Corruption and Privatization: The Efficiency of Worker Cooperatives

Authors

1 Department of Economics, University of Aix-Marseille University, France

2 Department of Economics, University of Tehran, Iran

Abstract

The soft budget constraint tells us that because there is no strict relation between income and expenditure of state-owned firms, these firms do not have the incentive to increase their efficiency. The solution to this is privatization. However, because privatization creates opportunities for corruption, we see the reproduction of the soft budget constraint. Here, we articulate privatization as a principal-agent model. The principal may transfer public assets to three types of agents: corrupt, not corrupt, and worker cooperative. The characteristics of the worker cooperative agent are ascribed to the standard model of efficiency wage. The result is that the rate of cronyism was lower when the worker cooperative agent was introduced. This observation suggests that while the privatization to worker cooperatives cannot diminish corruption, it decreases corruption substantially.
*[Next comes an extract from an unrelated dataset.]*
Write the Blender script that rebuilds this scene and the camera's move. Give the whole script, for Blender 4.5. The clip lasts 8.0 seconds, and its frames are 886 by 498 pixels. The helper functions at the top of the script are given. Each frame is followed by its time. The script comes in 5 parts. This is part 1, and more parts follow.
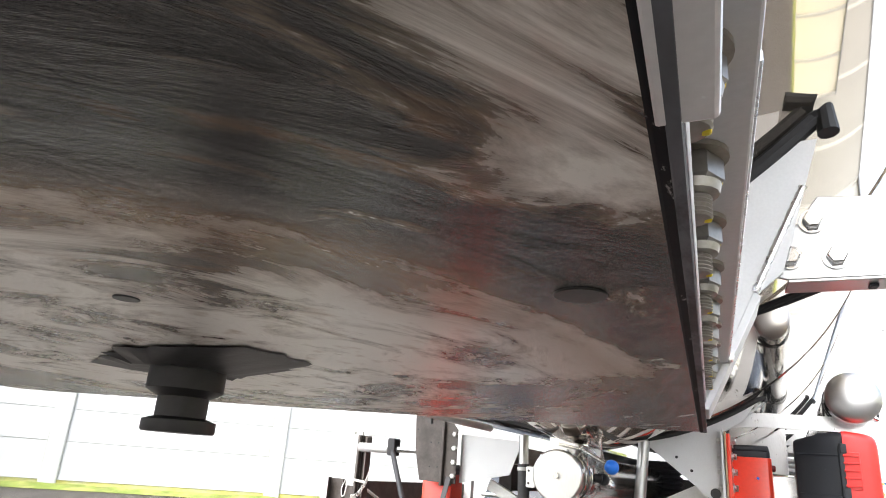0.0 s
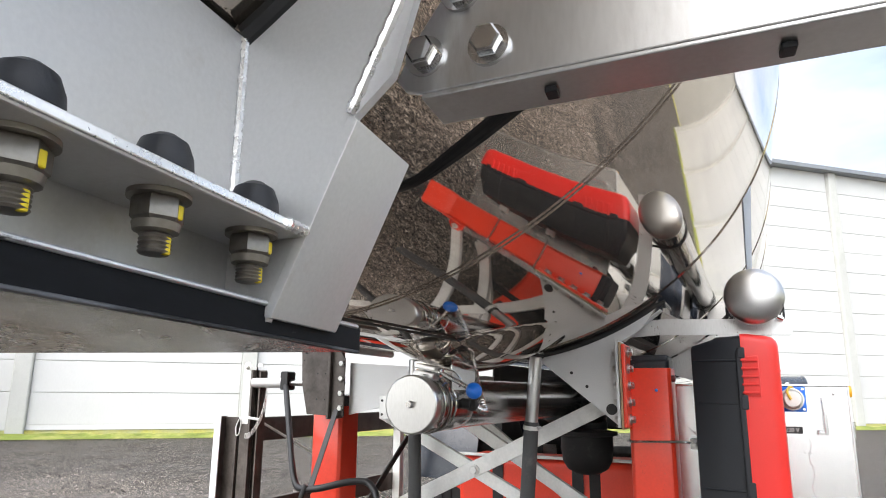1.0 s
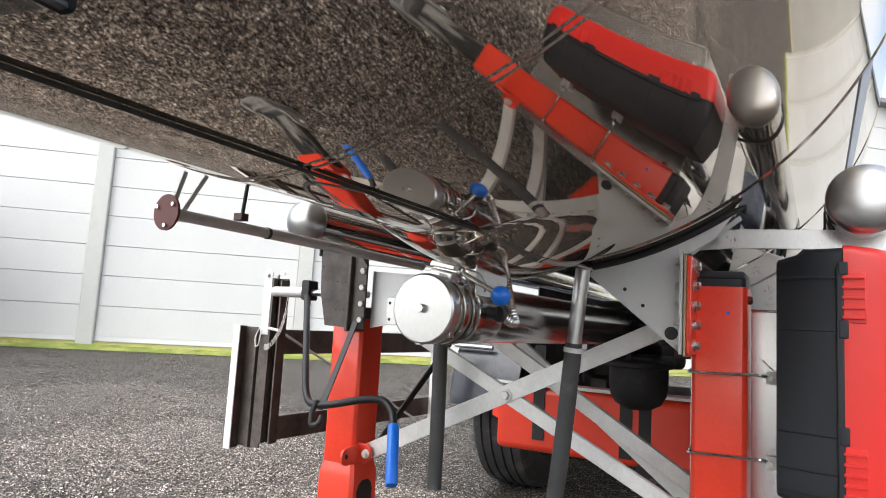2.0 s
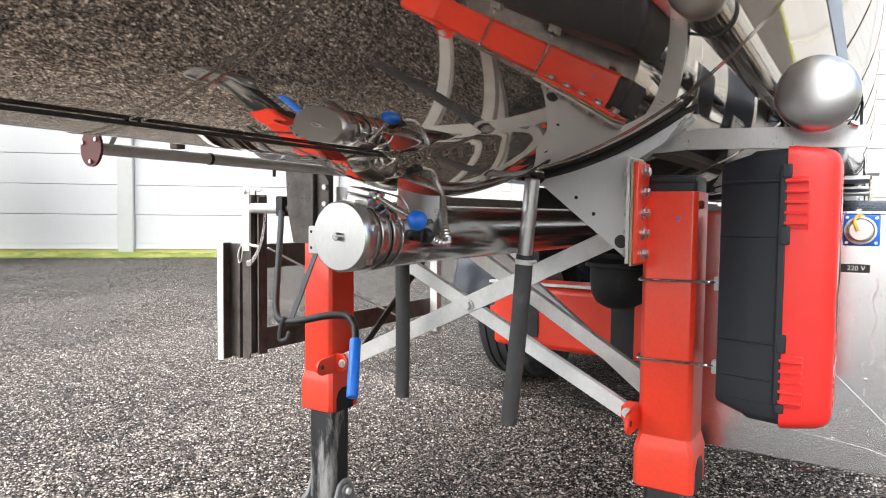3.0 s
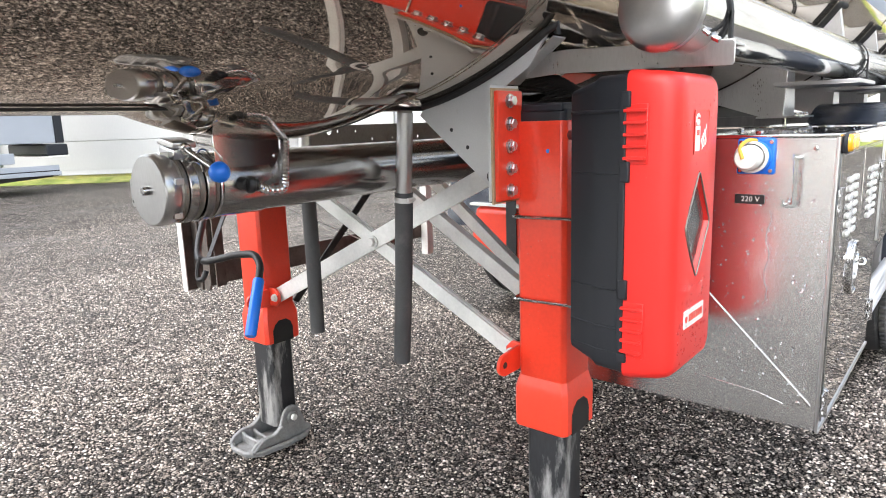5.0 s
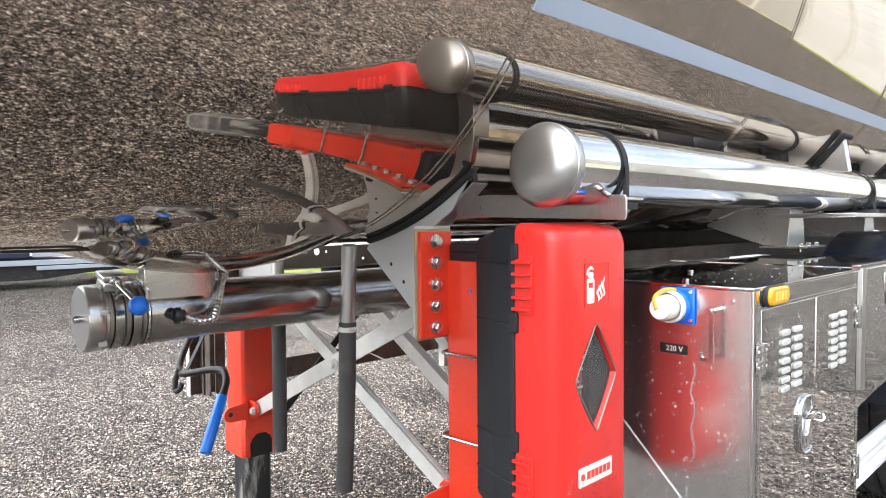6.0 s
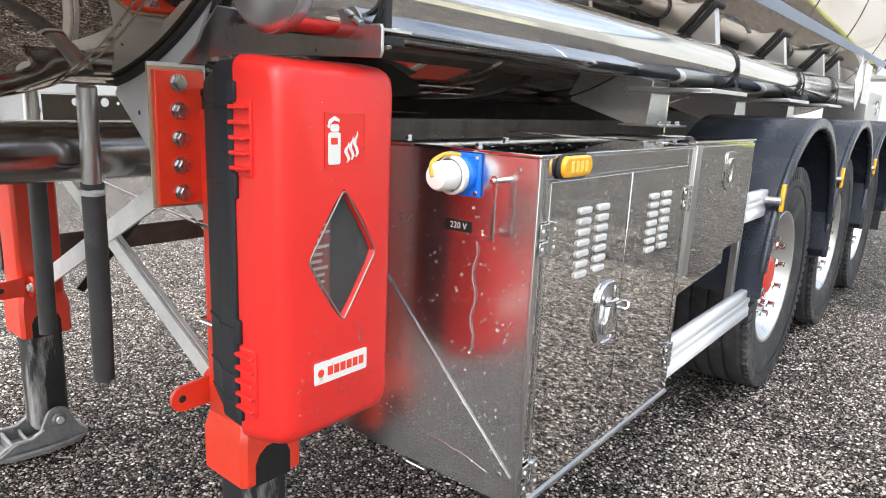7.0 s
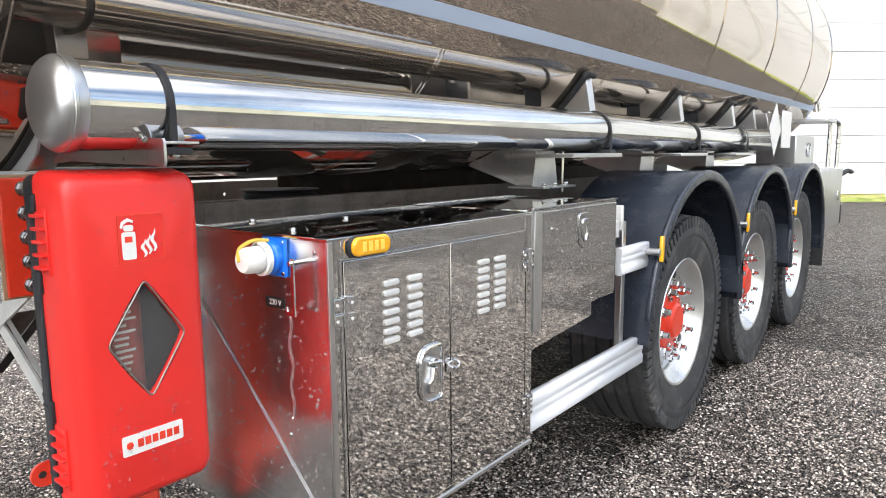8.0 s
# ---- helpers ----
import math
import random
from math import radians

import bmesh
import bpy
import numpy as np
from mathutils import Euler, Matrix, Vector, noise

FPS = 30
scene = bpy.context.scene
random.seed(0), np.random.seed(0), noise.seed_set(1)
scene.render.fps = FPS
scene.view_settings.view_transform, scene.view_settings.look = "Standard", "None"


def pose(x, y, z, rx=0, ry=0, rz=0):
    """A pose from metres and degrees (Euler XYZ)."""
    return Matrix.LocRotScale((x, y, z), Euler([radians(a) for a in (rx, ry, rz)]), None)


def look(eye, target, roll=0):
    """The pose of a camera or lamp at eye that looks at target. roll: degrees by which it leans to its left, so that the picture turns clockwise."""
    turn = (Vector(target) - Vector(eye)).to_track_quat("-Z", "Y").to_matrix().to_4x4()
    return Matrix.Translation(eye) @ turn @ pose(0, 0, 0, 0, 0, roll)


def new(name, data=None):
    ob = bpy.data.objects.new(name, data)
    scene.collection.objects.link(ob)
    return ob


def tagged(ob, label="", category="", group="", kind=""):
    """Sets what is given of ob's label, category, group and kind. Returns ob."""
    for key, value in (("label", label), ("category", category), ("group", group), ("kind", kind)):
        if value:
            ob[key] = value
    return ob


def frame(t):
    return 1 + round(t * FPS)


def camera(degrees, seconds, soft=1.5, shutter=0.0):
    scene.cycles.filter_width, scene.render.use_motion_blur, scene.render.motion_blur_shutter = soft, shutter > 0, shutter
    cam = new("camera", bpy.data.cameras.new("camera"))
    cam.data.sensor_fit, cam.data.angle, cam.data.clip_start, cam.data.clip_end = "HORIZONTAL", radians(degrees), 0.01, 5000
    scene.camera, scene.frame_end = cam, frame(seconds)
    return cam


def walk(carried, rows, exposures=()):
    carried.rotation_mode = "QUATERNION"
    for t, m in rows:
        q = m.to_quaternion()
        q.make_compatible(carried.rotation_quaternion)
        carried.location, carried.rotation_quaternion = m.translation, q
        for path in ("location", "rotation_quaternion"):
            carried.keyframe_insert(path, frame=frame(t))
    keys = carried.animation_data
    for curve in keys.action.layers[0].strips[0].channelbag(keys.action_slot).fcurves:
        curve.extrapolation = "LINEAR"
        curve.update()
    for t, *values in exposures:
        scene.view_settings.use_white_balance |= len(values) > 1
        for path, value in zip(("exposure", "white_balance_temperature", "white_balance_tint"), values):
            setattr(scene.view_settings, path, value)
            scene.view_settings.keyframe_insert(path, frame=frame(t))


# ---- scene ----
cam = camera(68.1, 8.0, soft=1.0)
PATH = [
    (0, (0.558, 0.738, 1.051), (-0.314, 2.422, 1.684), 4.4),
    (0.1, (0.582, 0.769, 1.05), (-0.289, 2.472, 1.634), 4.8),
    (0.2, (0.602, 0.81, 1.052), (-0.266, 2.519, 1.625), 4.7),
    (0.3, (0.624, 0.856, 1.056), (-0.229, 2.578, 1.61), 3.0),
    (0.5, (0.671, 0.957, 1.067), (-0.186, 2.691, 1.576), 1.8),
    (0.7, (0.712, 1.055, 1.079), (-0.139, 2.808, 1.526), 0.9),
    (1, (0.759, 1.165, 1.085), (-0.065, 2.937, 1.512), 0.5),
    (1.3, (0.744, 1.269, 1.059), (-0.065, 3.03, 1.557), 3.7),
    (1.5, (0.706, 1.338, 1.031), (-0.22, 3.042, 1.519), 3.9),
    (1.7, (0.682, 1.407, 1.018), (-0.31, 3.099, 1.408), 4.8),
    (2.8, (0.8, 1.636, 1.081), (-0.202, 3.366, 1.023), -0.4),
    (3, (0.878, 1.645, 1.102), (-0.204, 3.324, 0.996), 0.6),
    (3.5, (1.034, 1.666, 1.122), (-0.082, 3.3, 0.83), -3.0),
    (4, (1.154, 1.734, 1.137), (0.013, 3.346, 0.825), -4.2),
    (4.2, (1.163, 1.798, 1.148), (0.042, 3.423, 0.825), -2.6),
    (5.3, (1.349, 2.089, 1.193), (-0.001, 3.516, 0.819), -1.5),
    (5.5, (1.414, 2.14, 1.226), (-0.003, 3.524, 0.945), -0.5),
    (6, (1.543, 2.242, 1.256), (0.092, 3.617, 1.175), -0.5),
    (6.2, (1.594, 2.332, 1.238), (0.188, 3.753, 1.145), -0.75),
    (6.5, (1.586, 2.439, 1.208), (0.303, 3.95, 0.941), 1.0),
    (7, (1.589, 2.638, 1.198), (0.36, 4.154, 0.761), 2.5),
    (7.3, (1.656, 2.7, 1.205), (0.458, 4.238, 0.761), 2.1),
    (7.5, (1.735, 2.718, 1.217), (0.528, 4.258, 0.802), 0.6),
    (7.75, (1.859, 2.753, 1.236), (0.649, 4.31, 0.902), 0.65),
    (8, (1.956, 2.771, 1.271), (0.711, 4.312, 0.991), -0.5),
]
EXPOSURES = [(0.0, 1.58), (0.5, 1.53), (1.0, 0.93), (1.5, 0.71), (1.7, 0.69), (2.8, 1.06), (3.5, 1.08), (5.3, 1.40), (6.0, 1.36), (6.3, 1.27), (6.6, 1.14), (8.0, 1.14)]
walk(cam, [(t, look(eye, target, roll)) for t, eye, target, roll in PATH], EXPOSURES)

# ---------------------------------------------------------------- sky and sun
world = bpy.data.worlds.new("world")
scene.world = world
world.use_nodes = True
wn, wl = world.node_tree.nodes, world.node_tree.links
wn.clear()
sky = wn.new("ShaderNodeTexSky")
sky.sky_type = "NISHITA"
sky.sun_disc = False
sky.sun_elevation, sky.sun_rotation = radians(50), radians(191)
sky.air_density, sky.dust_density = 1.0, 2.0
wcoord = wn.new("ShaderNodeTexCoord")
wmap = wn.new("ShaderNodeMapping")
wmap.inputs["Scale"].default_value = (1.0, 1.0, 2.6)
cloud = wn.new("ShaderNodeTexNoise")
cloud.inputs["Scale"].default_value, cloud.inputs["Detail"].default_value = 1.8, 6
cramp = wn.new("ShaderNodeValToRGB")
cramp.color_ramp.elements[0].position, cramp.color_ramp.elements[1].position = 0.36, 0.66
wmix = wn.new("ShaderNodeMixRGB")
wdot = wn.new("ShaderNodeVectorMath")
wdot.operation = "DOT_PRODUCT"
wdot.inputs[1].default_value = (-0.125, -0.63, 0.766)
wglow = wn.new("ShaderNodeValToRGB")
wglow.color_ramp.interpolation = "EASE"
wglow.color_ramp.elements[0].position, wglow.color_ramp.elements[0].color = 0.0, (5.2, 5.5, 6.0, 1)
wglow.color_ramp.elements[1].position, wglow.color_ramp.elements[1].color = 0.95, (21.4, 21.5, 21.6, 1)
wl.new(wcoord.outputs["Generated"], wdot.inputs[0])
wl.new(wdot.outputs["Value"], wglow.inputs[0])
wl.new(wglow.outputs[0], wmix.inputs[2])
wbg = wn.new("ShaderNodeBackground")
wbg.inputs["Strength"].default_value = 0.15
wout = wn.new("ShaderNodeOutputWorld")
wl.new(wcoord.outputs["Generated"], wmap.inputs["Vector"])
wl.new(wmap.outputs[0], cloud.inputs["Vector"])
wl.new(cloud.outputs["Fac"], cramp.inputs[0])
wl.new(cramp.outputs[0], wmix.inputs[0])
wl.new(sky.outputs[0], wmix.inputs[1])
wl.new(wmix.outputs[0], wbg.inputs[0])
wl.new(wbg.outputs[0], wout.inputs[0])
sun = new("sun", bpy.data.lights.new("sun", "SUN"))
sun.data.energy, sun.data.angle, sun.data.color = 1.5, radians(50), (1.0, 0.98, 0.95)
sun.matrix_world = look((-2, -6, 12), (0, 4, 0))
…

Furthermore, we also see that the efficiency of worker cooperatives is higher than investor-owned firms. The important conclusion from our study is that the corruption of privatization is partially for overcoming the incomplete information about the agents (new owners), and it is from this point that privatization to worker cooperatives can curb corruption. The higher efficiency of worker cooperatives compensates for incomplete information. We propose the privatization of worker cooperatives instead of investor-owned firms.